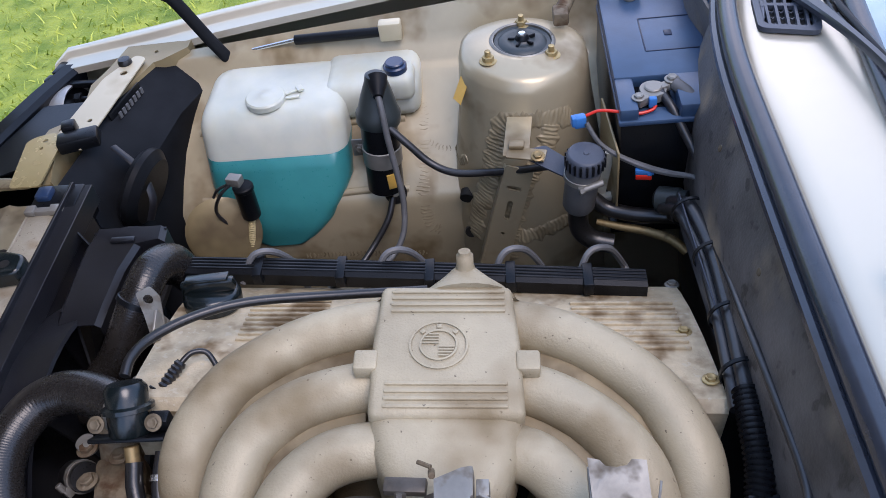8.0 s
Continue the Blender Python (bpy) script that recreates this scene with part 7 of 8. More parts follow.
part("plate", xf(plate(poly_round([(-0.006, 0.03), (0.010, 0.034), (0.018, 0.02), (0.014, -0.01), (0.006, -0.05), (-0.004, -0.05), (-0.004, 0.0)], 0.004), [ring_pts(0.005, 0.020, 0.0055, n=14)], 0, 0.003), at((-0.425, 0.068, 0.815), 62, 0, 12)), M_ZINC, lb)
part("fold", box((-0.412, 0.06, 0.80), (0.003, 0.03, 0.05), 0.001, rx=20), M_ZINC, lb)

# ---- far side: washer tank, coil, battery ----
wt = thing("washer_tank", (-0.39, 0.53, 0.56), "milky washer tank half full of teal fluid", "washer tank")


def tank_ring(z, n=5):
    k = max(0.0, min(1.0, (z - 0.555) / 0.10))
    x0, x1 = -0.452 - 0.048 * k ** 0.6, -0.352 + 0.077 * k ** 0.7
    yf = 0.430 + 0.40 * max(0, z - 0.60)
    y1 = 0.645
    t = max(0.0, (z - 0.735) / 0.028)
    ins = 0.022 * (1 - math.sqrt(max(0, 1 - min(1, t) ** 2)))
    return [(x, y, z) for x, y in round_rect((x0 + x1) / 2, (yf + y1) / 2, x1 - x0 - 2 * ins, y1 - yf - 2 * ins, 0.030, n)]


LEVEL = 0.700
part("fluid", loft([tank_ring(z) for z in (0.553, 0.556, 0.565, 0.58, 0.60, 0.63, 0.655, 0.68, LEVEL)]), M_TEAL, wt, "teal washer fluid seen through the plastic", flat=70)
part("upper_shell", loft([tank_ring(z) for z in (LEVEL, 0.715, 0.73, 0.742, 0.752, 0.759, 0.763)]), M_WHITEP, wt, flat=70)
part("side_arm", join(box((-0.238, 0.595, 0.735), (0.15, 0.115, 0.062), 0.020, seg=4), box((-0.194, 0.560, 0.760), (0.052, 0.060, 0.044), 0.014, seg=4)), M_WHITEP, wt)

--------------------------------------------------

◆ Brief
Print out the whole of the material word for word, without pictures.

◆ Result
8.0 s
Continue the Blender Python (bpy) script that recreates this scene with part 7 of 8. More parts follow.
part("plate", xf(plate(poly_round([(-0.006, 0.03), (0.010, 0.034), (0.018, 0.02), (0.014, -0.01), (0.006, -0.05), (-0.004, -0.05), (-0.004, 0.0)], 0.004), [ring_pts(0.005, 0.020, 0.0055, n=14)], 0, 0.003), at((-0.425, 0.068, 0.815), 62, 0, 12)), M_ZINC, lb)
part("fold", box((-0.412, 0.06, 0.80), (0.003, 0.03, 0.05), 0.001, rx=20), M_ZINC, lb)

# ---- far side: washer tank, coil, battery ----
wt = thing("washer_tank", (-0.39, 0.53, 0.56), "milky washer tank half full of teal fluid", "washer tank")


def tank_ring(z, n=5):
    k = max(0.0, min(1.0, (z - 0.555) / 0.10))
    x0, x1 = -0.452 - 0.048 * k ** 0.6, -0.352 + 0.077 * k ** 0.7
    yf = 0.430 + 0.40 * max(0, z - 0.60)
    y1 = 0.645
    t = max(0.0, (z - 0.735) / 0.028)
    ins = 0.022 * (1 - math.sqrt(max(0, 1 - min(1, t) ** 2)))
    return [(x, y, z) for x, y in round_rect((x0 + x1) / 2, (yf + y1) / 2, x1 - x0 - 2 * ins, y1 - yf - 2 * ins, 0.030, n)]


LEVEL = 0.700
part("fluid", loft([tank_ring(z) for z in (0.553, 0.556, 0.565, 0.58, 0.60, 0.63, 0.655, 0.68, LEVEL)]), M_TEAL, wt, "teal washer fluid seen through the plastic", flat=70)
part("upper_shell", loft([tank_ring(z) for z in (LEVEL, 0.715, 0.73, 0.742, 0.752, 0.759, 0.763)]), M_WHITEP, wt, flat=70)
part("side_arm", join(box((-0.238, 0.595, 0.735), (0.15, 0.115, 0.062), 0.020, seg=4), box((-0.194, 0.560, 0.760), (0.052, 0.060, 0.044), 0.014, seg=4)), M_WHITEP, wt)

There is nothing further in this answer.